- **RAW DATA**

····················

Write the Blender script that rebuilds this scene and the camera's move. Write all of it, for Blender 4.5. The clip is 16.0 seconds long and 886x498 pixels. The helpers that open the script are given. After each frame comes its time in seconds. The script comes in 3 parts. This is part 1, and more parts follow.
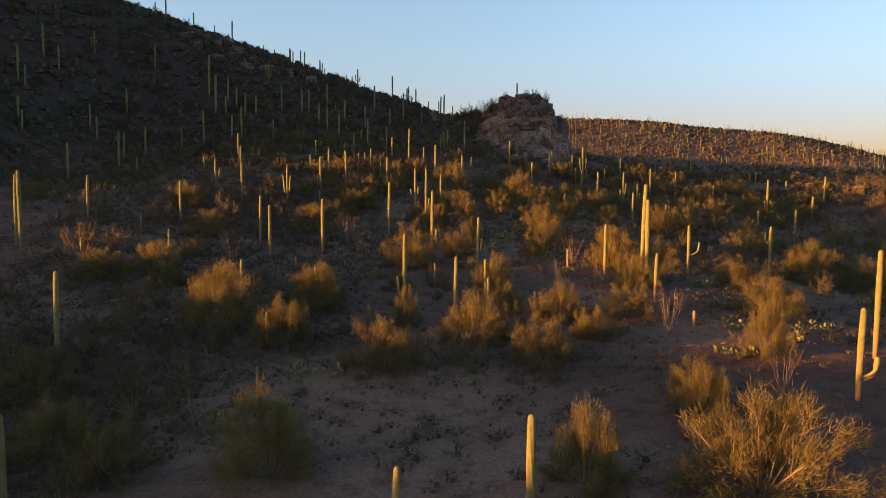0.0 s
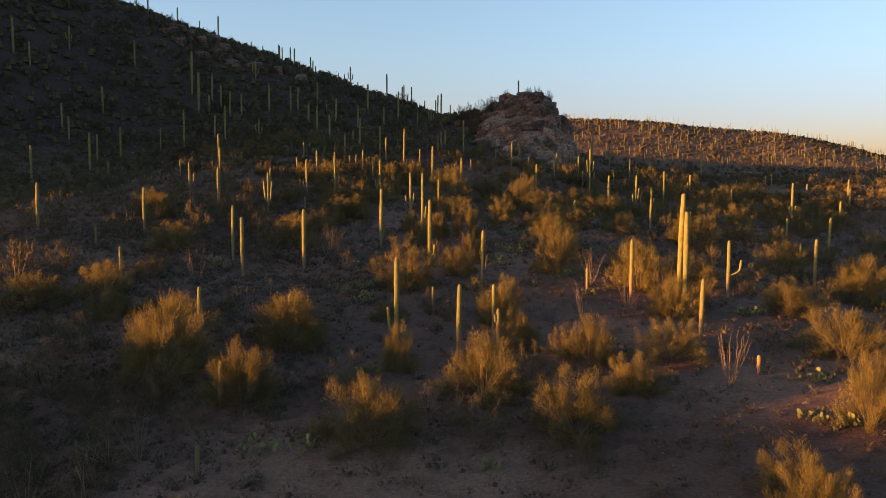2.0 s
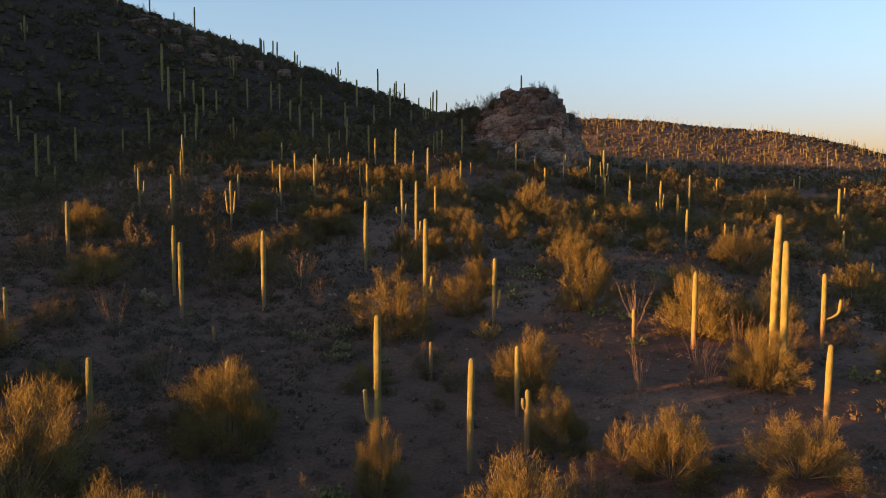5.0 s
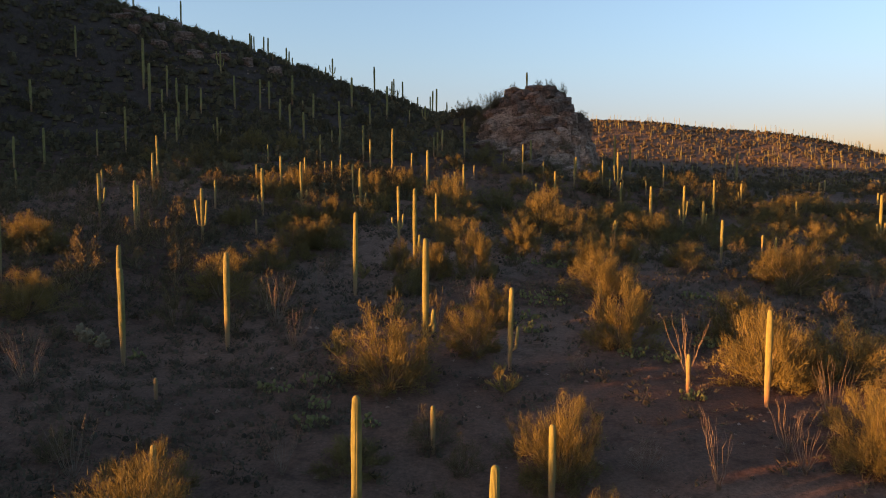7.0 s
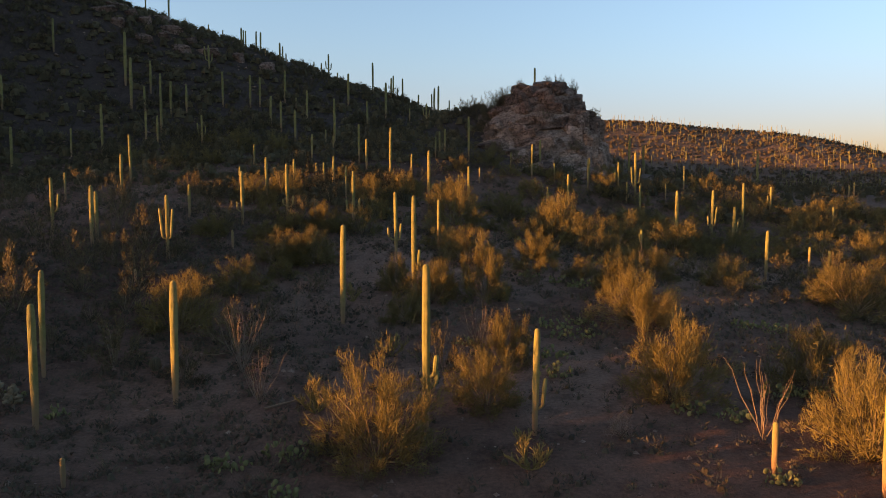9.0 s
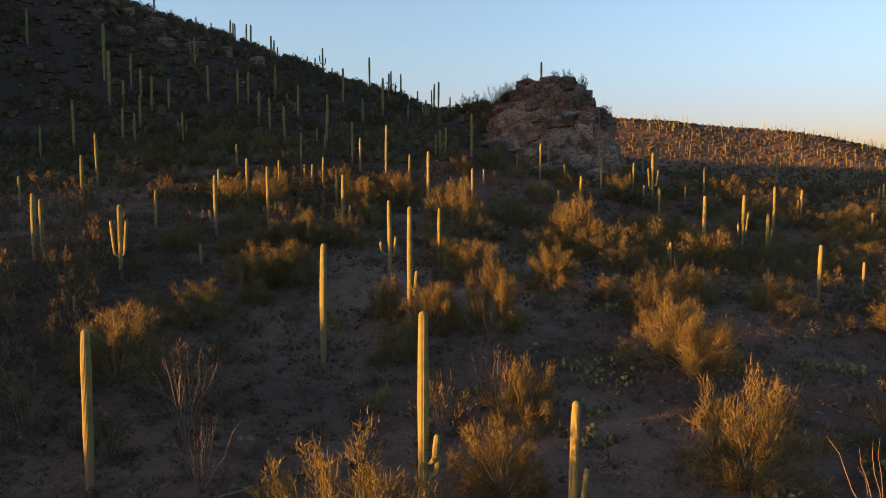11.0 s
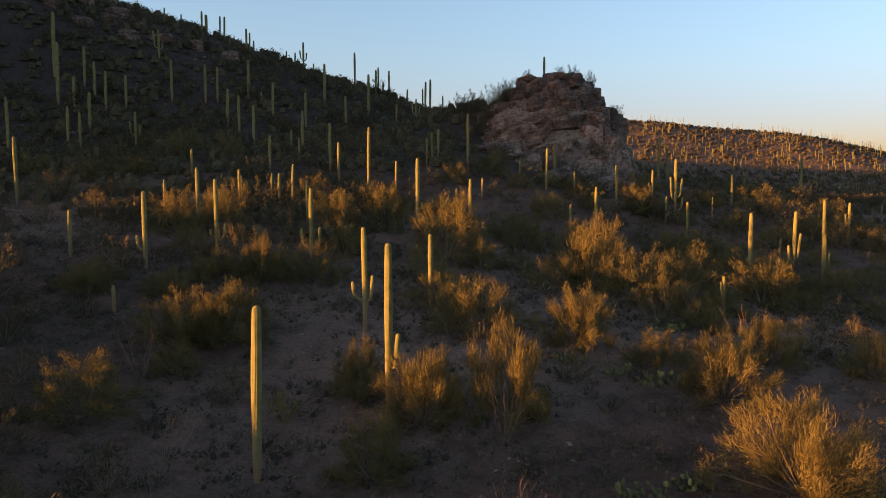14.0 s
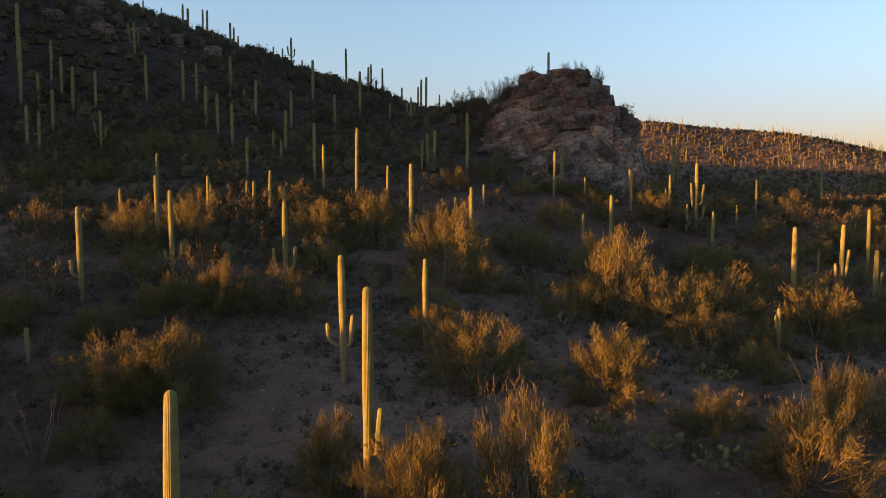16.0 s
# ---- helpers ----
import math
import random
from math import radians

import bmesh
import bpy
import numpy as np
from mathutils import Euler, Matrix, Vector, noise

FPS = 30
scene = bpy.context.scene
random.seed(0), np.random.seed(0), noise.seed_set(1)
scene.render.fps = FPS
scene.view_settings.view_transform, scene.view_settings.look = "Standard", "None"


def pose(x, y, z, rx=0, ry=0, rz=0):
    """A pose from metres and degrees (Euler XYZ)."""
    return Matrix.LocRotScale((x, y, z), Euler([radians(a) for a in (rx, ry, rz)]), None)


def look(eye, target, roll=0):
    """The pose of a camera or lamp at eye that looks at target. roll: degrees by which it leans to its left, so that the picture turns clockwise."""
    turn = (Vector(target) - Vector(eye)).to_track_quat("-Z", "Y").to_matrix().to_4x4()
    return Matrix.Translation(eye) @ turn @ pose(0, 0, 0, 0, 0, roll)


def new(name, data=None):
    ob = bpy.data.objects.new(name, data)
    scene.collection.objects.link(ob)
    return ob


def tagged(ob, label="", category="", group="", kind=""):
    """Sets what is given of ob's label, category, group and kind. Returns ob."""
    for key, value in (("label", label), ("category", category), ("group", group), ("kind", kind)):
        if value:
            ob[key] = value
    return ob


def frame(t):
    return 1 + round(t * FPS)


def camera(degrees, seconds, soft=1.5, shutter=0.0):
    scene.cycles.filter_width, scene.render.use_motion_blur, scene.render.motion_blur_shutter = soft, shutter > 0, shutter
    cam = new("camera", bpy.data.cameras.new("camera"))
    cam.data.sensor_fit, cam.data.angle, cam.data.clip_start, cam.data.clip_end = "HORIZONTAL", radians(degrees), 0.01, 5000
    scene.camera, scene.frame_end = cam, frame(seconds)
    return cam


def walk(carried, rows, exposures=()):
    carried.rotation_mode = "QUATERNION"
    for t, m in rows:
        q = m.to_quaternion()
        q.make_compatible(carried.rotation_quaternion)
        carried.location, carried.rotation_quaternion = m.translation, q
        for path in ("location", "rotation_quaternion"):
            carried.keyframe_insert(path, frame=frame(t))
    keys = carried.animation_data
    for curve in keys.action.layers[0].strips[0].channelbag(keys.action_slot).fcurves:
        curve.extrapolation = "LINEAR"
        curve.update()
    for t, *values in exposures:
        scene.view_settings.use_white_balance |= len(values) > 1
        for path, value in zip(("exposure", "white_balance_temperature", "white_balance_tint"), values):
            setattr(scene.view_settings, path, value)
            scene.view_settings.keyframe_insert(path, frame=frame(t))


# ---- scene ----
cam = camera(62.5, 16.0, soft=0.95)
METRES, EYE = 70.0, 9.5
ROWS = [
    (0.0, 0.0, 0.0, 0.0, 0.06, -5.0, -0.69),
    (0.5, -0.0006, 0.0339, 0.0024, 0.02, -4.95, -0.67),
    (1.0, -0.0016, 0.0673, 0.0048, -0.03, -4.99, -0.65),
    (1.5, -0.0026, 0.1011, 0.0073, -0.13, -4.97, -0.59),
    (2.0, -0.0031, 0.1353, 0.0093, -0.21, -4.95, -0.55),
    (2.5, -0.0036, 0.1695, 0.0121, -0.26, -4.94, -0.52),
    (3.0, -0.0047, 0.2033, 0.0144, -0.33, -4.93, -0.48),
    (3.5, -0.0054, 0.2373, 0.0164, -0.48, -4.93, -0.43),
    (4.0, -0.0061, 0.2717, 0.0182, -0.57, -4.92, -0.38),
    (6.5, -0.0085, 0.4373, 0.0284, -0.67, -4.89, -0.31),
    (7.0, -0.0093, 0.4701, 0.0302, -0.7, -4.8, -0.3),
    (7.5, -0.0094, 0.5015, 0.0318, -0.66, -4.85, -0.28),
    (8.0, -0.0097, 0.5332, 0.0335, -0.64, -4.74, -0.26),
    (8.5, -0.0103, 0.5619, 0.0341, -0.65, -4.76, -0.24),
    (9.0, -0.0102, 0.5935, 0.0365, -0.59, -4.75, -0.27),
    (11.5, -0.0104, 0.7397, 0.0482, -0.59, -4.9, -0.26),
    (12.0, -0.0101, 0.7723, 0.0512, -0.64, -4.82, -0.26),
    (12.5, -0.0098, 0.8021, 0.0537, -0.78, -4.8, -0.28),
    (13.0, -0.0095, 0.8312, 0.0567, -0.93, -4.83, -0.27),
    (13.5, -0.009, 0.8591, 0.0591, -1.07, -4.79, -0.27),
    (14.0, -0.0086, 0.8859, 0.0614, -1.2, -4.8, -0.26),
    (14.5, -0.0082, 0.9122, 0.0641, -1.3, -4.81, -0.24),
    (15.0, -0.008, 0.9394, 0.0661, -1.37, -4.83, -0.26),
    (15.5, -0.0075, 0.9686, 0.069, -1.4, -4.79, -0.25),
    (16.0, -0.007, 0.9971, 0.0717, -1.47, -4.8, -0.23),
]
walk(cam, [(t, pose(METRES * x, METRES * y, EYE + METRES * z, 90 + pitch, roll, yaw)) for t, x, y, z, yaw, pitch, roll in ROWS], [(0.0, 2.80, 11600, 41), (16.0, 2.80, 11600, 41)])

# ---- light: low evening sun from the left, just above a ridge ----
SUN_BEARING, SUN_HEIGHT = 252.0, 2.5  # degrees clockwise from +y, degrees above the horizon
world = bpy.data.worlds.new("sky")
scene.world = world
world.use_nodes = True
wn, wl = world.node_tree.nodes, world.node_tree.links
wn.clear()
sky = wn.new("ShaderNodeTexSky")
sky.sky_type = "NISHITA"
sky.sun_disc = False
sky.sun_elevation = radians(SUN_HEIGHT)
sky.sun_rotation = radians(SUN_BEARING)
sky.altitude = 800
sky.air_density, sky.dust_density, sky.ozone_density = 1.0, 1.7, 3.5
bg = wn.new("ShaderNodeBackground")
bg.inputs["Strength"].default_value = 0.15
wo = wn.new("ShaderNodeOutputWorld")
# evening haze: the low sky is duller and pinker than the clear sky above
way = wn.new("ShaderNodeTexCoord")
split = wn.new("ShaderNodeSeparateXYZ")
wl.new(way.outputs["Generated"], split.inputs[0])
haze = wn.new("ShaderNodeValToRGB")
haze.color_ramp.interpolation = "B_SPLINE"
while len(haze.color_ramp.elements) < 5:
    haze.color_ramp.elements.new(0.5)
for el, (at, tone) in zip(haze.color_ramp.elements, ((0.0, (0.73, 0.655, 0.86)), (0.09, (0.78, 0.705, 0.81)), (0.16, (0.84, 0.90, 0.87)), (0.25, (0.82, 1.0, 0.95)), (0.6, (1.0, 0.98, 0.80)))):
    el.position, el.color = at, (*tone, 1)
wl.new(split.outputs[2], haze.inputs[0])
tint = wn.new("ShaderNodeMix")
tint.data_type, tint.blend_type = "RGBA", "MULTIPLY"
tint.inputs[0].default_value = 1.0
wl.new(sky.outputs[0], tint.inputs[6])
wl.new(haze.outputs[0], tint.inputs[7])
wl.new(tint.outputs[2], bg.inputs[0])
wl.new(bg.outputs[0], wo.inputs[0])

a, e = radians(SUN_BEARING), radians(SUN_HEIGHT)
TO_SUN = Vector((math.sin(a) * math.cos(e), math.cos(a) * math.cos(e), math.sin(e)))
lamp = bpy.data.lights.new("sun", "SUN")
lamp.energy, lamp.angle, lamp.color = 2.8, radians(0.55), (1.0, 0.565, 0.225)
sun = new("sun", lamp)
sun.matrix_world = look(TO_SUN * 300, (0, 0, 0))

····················

- **WHAT YOU SHOULD DO**
Return exactly the lines from the line that has "for curve in" to the line that has "setattr(scene.view_settings, path, value)", both of them included.

- **RIGHT ANSWER**
    for curve in keys.action.layers[0].strips[0].channelbag(keys.action_slot).fcurves:
        curve.extrapolation = "LINEAR"
        curve.update()
    for t, *values in exposures:
        scene.view_settings.use_white_balance |= len(values) > 1
        for path, value in zip(("exposure", "white_balance_temperature", "white_balance_tint"), values):
            setattr(scene.view_settings, path, value)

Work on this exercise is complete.